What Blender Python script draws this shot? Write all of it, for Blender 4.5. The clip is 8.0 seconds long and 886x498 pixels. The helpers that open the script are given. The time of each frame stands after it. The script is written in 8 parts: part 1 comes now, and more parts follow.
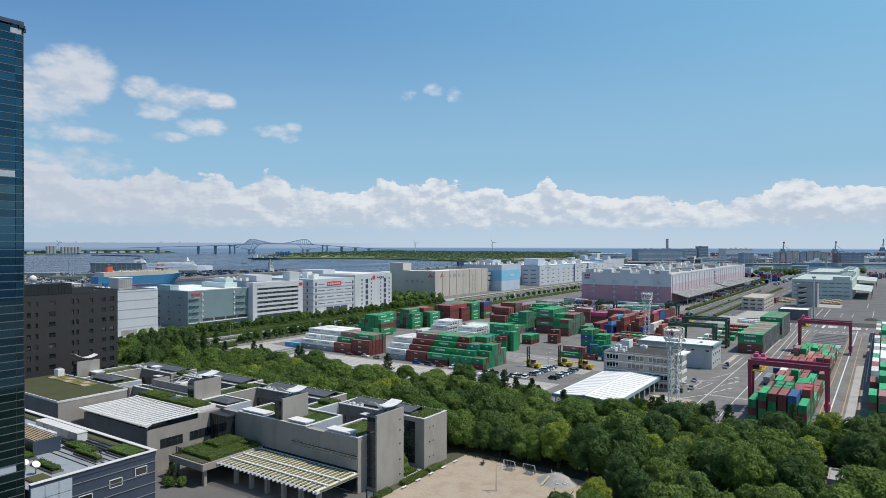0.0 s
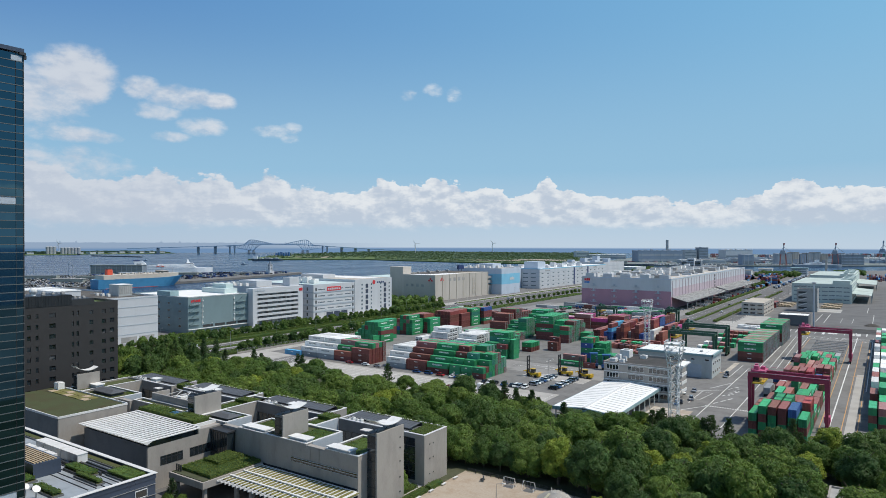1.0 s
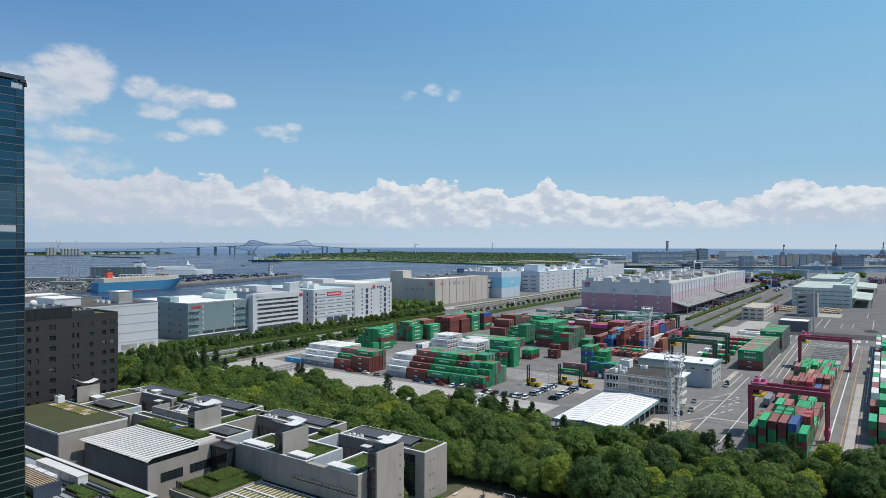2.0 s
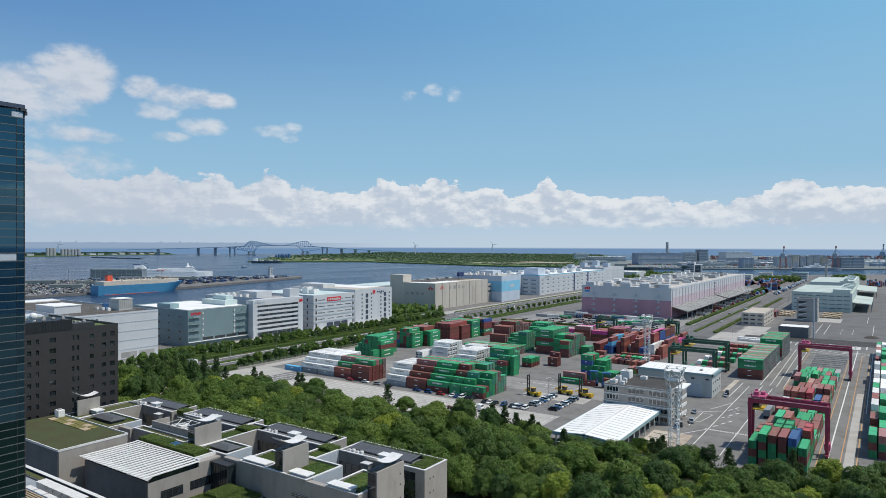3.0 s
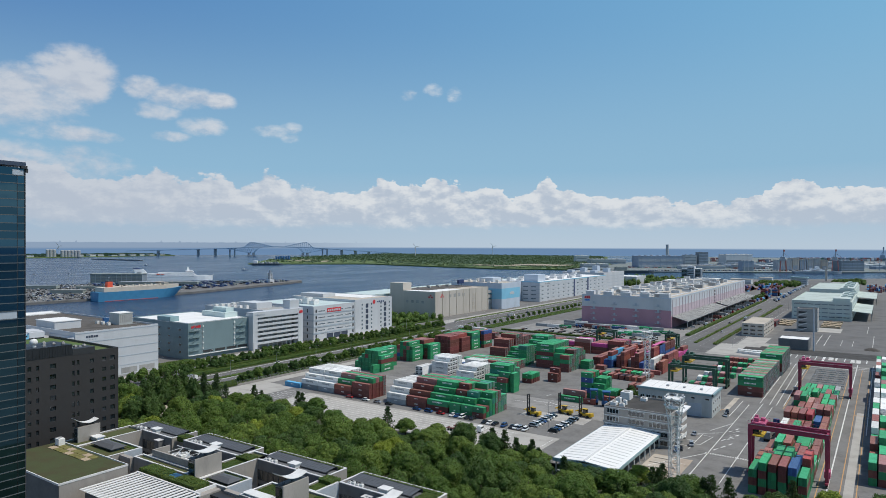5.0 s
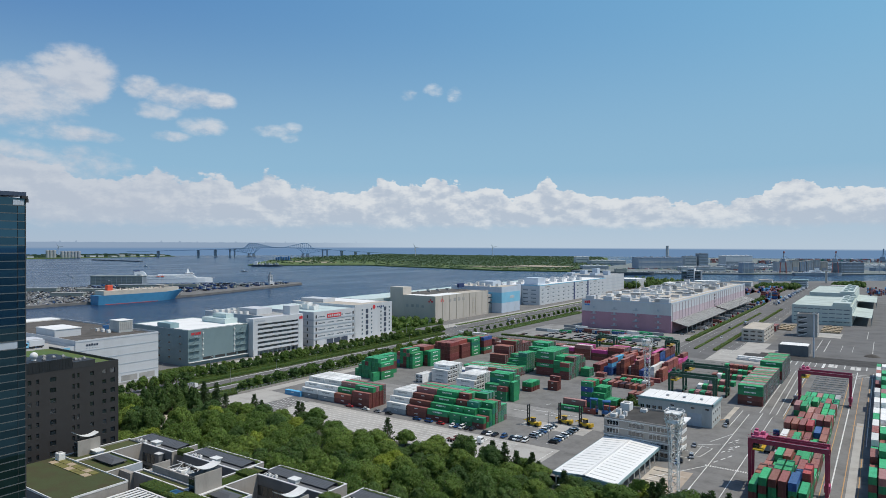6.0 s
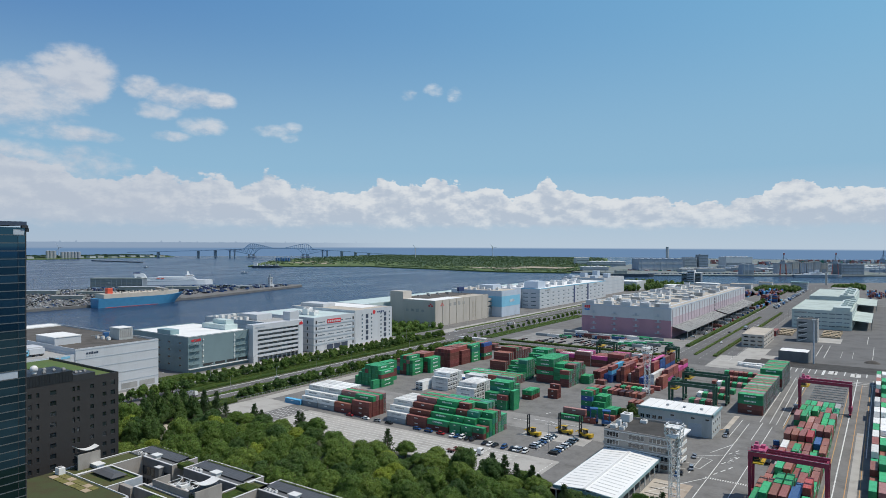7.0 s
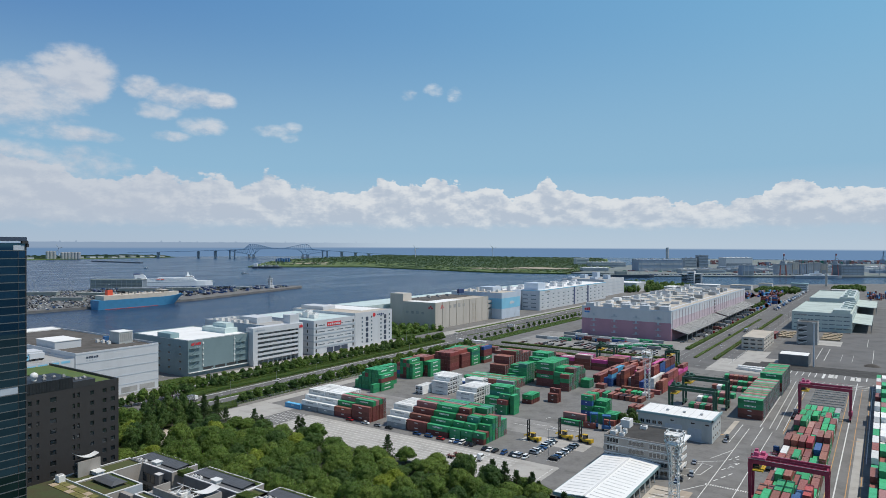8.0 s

### Challenge
Give an exact reproduction of every line, leaving out any picture.

### Reply to the task
What Blender Python script draws this shot? Write all of it, for Blender 4.5. The clip is 8.0 seconds long and 886x498 pixels. The helpers that open the script are given. The time of each frame stands after it. The script is written in 8 parts: part 1 comes now, and more parts follow.
0.0 s
1.0 s
2.0 s
3.0 s
5.0 s
6.0 s
7.0 s
8.0 s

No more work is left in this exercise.